Verify a Vector interface in 30 seconds
June 3, 2026 ยท View on GitHub
Goal
Confirm that CANarchy can use python-can's vector backend with Vector VN/VX hardware in a controlled lab setup.
This recipe validates configuration and live device access. It does not prove a target ECU is safe to transmit to.
Prerequisites
- Vector XL Driver Library installed.
- Vector hardware connected to a terminated CAN bus or loopback test setup.
- The Vector application/channel mapping configured with Vector tooling.
Configure
Persist the backend and default channel in ~/.canarchy/config.toml:
[transport]
backend = "python-can"
interface = "vector"
default_interface = "0"
Or use environment variables for one shell:
export CANARCHY_TRANSPORT_BACKEND=python-can
export CANARCHY_PYTHON_CAN_INTERFACE=vector
export CANARCHY_DEFAULT_INTERFACE=0
Replace 0 with the channel or application channel that python-can should open in your Vector setup.
Verify
Check the effective configuration and offline dependency status:
canarchy config show --text
canarchy doctor --text
Then open a bounded live capture. Press Ctrl+C after you see traffic:
canarchy capture --candump
If the bus is quiet, send only on a controlled loopback or bench bus:
canarchy send 0x123 11223344 --dry-run --json
canarchy send 0x123 11223344 --ack-active --json
Interpreting Results
doctor only checks that the python-can Vector interface module is importable. It does not open the adapter, check Vector application mappings, or validate bus wiring.

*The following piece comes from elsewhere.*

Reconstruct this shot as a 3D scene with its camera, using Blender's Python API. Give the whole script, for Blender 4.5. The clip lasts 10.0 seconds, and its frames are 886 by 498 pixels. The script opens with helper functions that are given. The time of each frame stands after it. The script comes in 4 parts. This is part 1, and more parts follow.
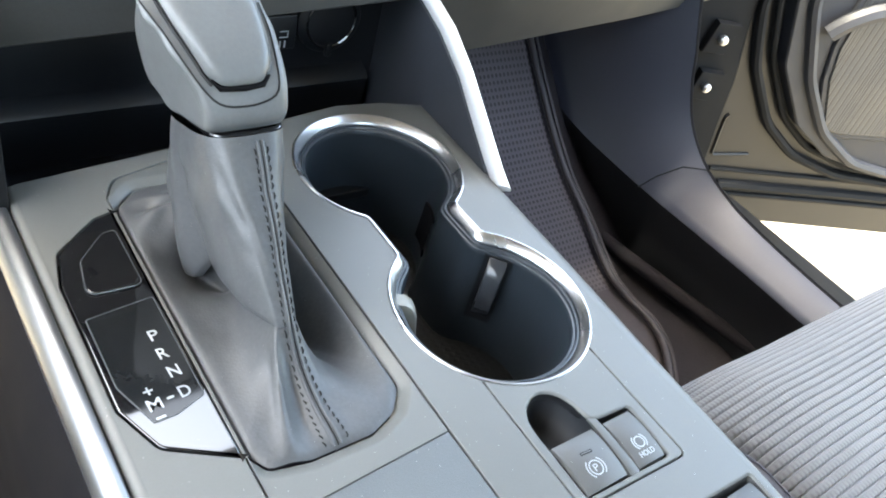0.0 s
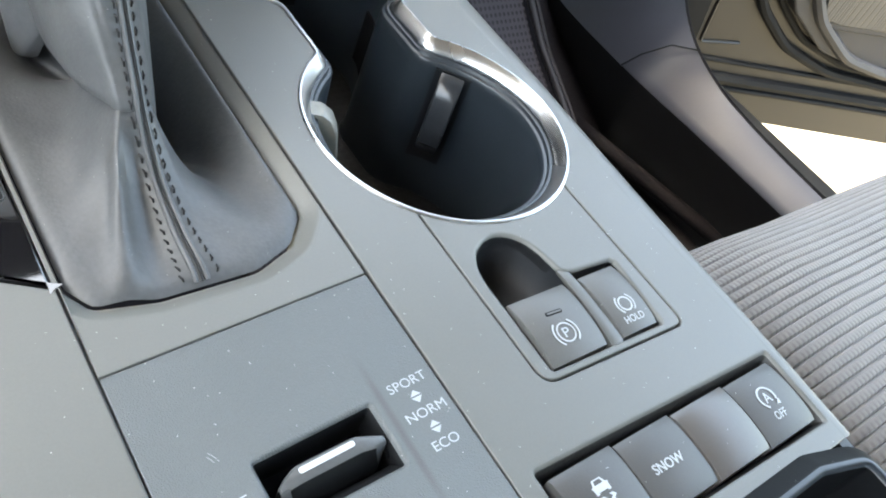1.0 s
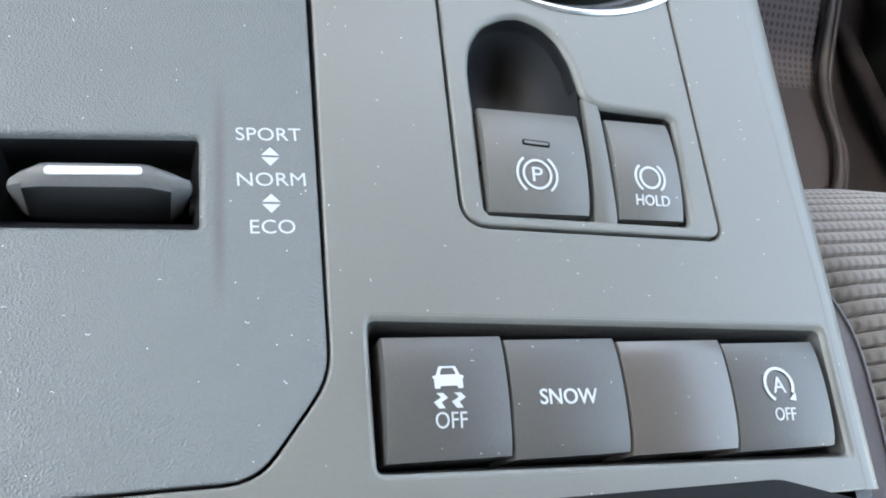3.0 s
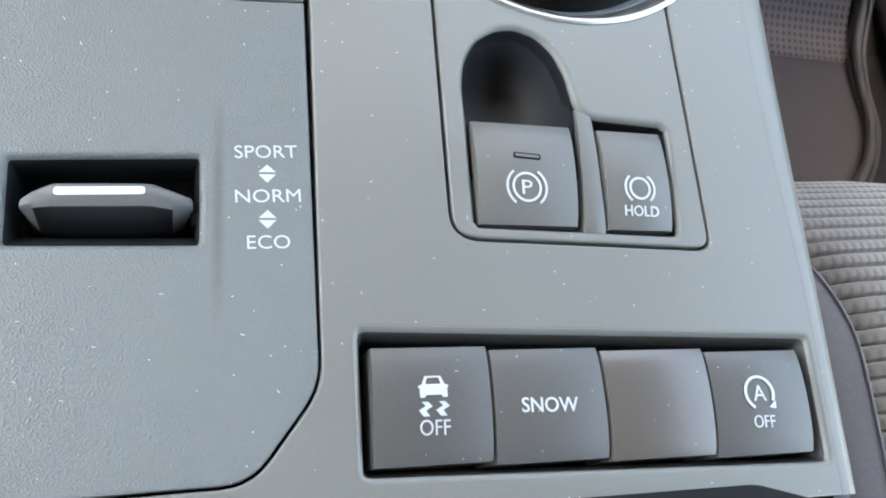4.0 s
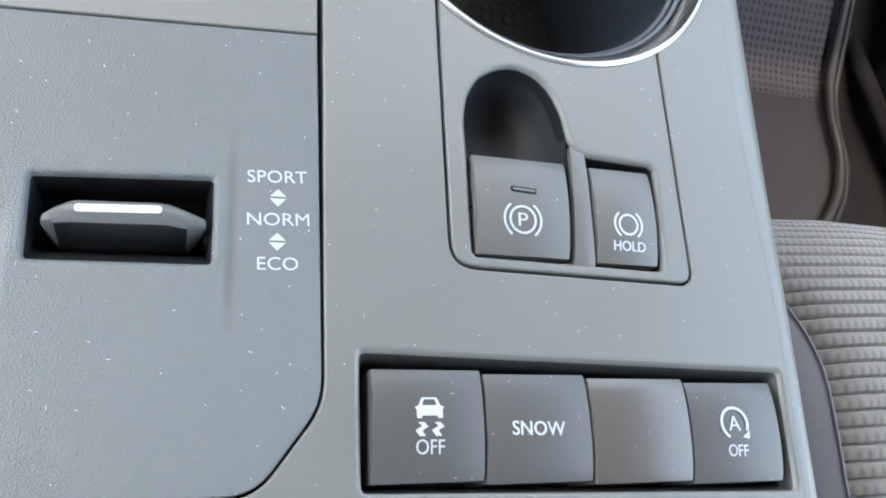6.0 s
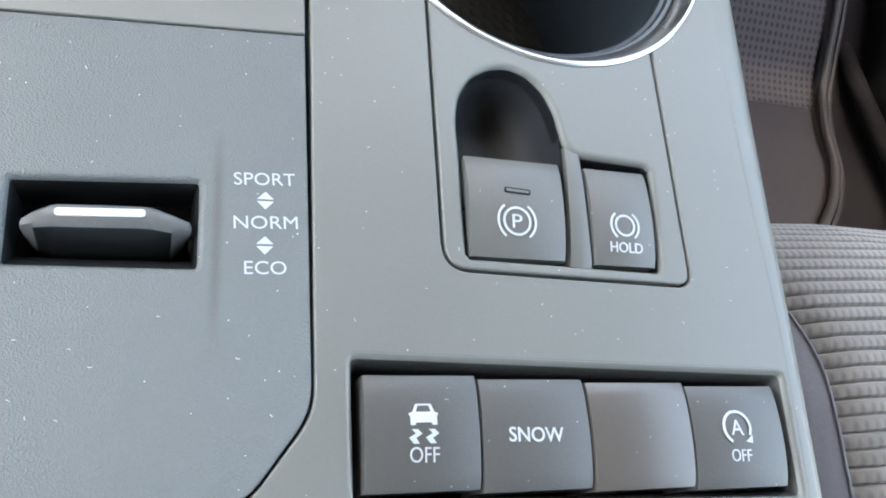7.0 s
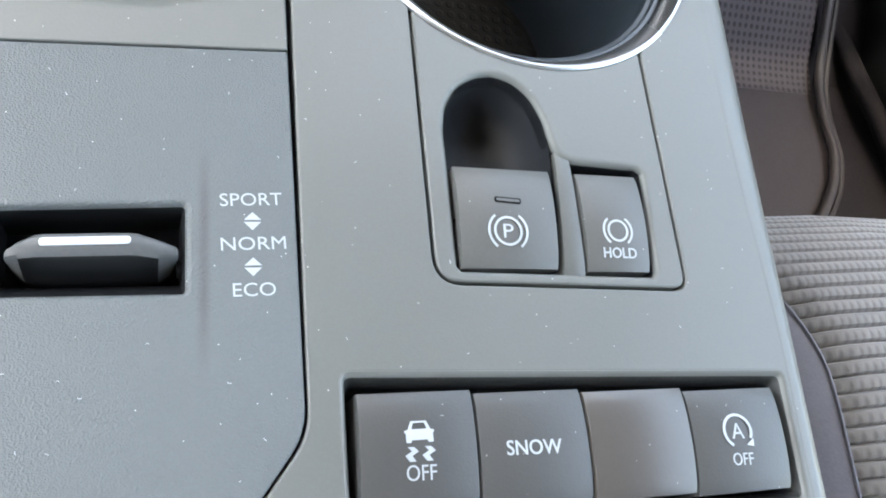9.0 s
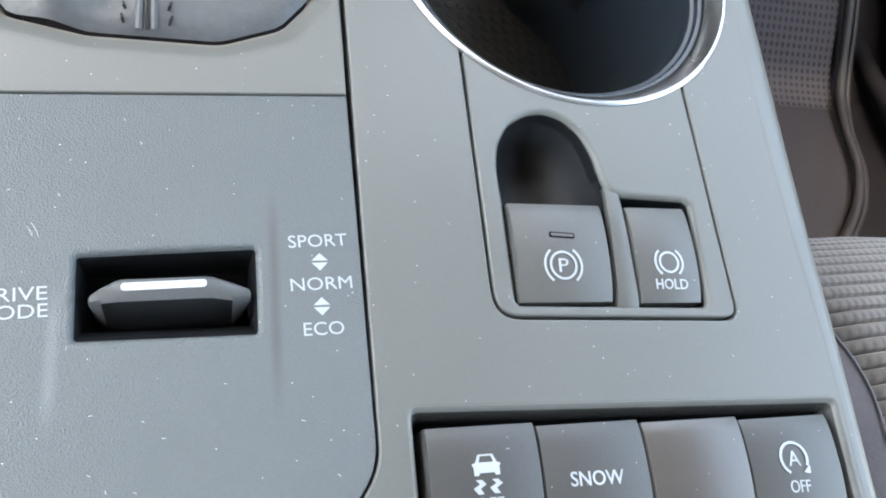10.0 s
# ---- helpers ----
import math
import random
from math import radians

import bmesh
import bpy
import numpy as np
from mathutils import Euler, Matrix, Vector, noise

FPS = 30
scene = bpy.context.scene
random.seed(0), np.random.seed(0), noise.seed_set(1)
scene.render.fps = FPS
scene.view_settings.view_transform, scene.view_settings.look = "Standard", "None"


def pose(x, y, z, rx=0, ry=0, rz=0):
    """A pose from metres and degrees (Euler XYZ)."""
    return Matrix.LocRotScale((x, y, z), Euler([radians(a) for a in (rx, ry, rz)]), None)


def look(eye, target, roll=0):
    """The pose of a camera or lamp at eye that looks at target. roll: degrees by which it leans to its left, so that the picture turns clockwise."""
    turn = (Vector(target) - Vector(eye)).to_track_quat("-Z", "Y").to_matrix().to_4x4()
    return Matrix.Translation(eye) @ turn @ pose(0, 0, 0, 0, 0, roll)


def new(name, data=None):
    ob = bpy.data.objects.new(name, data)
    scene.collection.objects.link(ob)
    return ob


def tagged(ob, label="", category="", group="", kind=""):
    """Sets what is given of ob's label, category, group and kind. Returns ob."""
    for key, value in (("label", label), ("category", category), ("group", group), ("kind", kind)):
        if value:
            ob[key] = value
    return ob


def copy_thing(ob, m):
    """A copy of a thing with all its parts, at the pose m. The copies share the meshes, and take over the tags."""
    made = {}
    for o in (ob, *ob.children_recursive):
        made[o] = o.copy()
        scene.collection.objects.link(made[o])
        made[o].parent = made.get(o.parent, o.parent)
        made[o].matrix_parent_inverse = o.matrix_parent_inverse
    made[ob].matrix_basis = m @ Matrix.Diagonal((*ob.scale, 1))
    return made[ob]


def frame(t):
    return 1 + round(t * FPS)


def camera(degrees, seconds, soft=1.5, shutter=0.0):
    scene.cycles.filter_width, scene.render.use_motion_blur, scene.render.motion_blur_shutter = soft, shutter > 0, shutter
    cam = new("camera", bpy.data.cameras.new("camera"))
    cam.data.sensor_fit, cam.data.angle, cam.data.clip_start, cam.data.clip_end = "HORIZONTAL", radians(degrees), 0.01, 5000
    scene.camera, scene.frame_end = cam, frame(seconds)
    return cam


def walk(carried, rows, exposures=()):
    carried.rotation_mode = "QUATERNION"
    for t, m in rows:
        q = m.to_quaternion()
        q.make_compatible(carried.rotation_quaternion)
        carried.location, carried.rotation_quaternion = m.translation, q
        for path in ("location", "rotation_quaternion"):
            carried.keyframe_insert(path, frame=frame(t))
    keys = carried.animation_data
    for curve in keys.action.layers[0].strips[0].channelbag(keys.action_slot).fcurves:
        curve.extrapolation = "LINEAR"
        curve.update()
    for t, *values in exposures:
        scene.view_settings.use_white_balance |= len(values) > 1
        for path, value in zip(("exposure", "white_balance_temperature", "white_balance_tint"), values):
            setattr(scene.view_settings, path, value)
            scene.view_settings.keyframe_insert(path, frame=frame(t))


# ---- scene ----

A successful capture proves CANarchy could open the configured Vector channel. Seeing frames proves the bus is live and the bitrate/channel are plausible.
Troubleshooting
python_can_interface_dependencywarns: install or repair the Vector XL Driver Library and confirm the active Python environment can import python-can's Vector backend.TRANSPORT_UNAVAILABLE: check the application/channel mapping, whether Vector hardware is assigned to another application, and whether another tool owns the channel.- No frames: verify bitrate, termination, transceiver power, and whether the attached bus is expected to be silent.